Vintage watches will usually have friction bezels, which means that the bezel will turn in both directions with infinite variation in how it can be positioned. Ratcheted bezels are different - they're unidirectional but also have definite clicks; this means that they have to be positioned very carefully when fitting them if the pearl is to be lined up properly with the 12-hour marker. The easy way to do this is as follows:

1) Mask off the case and then prise off the bezel with a flat blade.
2) Gently push out the insert - thumbs are the best tools for this.
3) Ensuring that the ratchet pin/spring is still positioned properly on the case, push the bezel (without insert fitted) into place.
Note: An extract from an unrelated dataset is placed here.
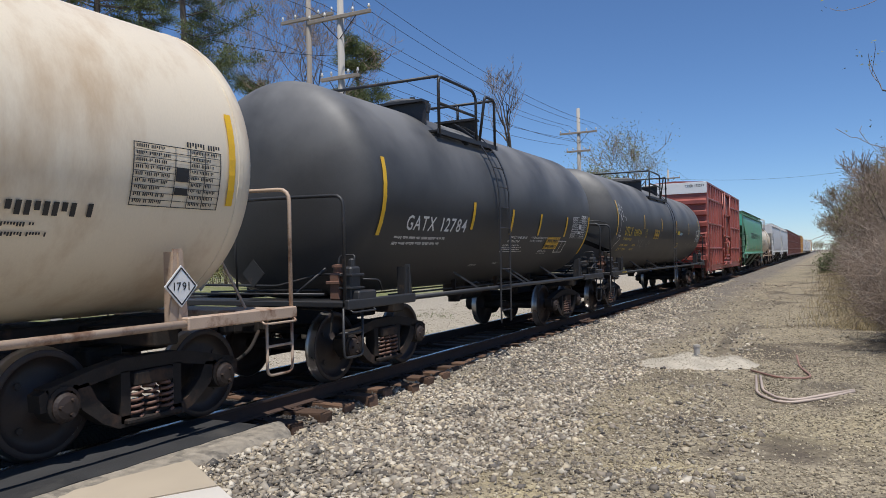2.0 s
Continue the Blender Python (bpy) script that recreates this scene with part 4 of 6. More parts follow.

It'll click audibly as it snaps into position.
4) Line up the new insert (first making sure that the bezel isn't "between clicks"), using a loupe if necessary to position it correctly; then push into the recess on the bezel.
5) If necessary, place a soft towel or similar on a table and use it to push down on the insert; sometimes they can be stubborn and need a little pressure all around the circumference.

There - not a difficult job, but a bit fiddly at times. It's certainly something that anyone can try without sending the watch off first.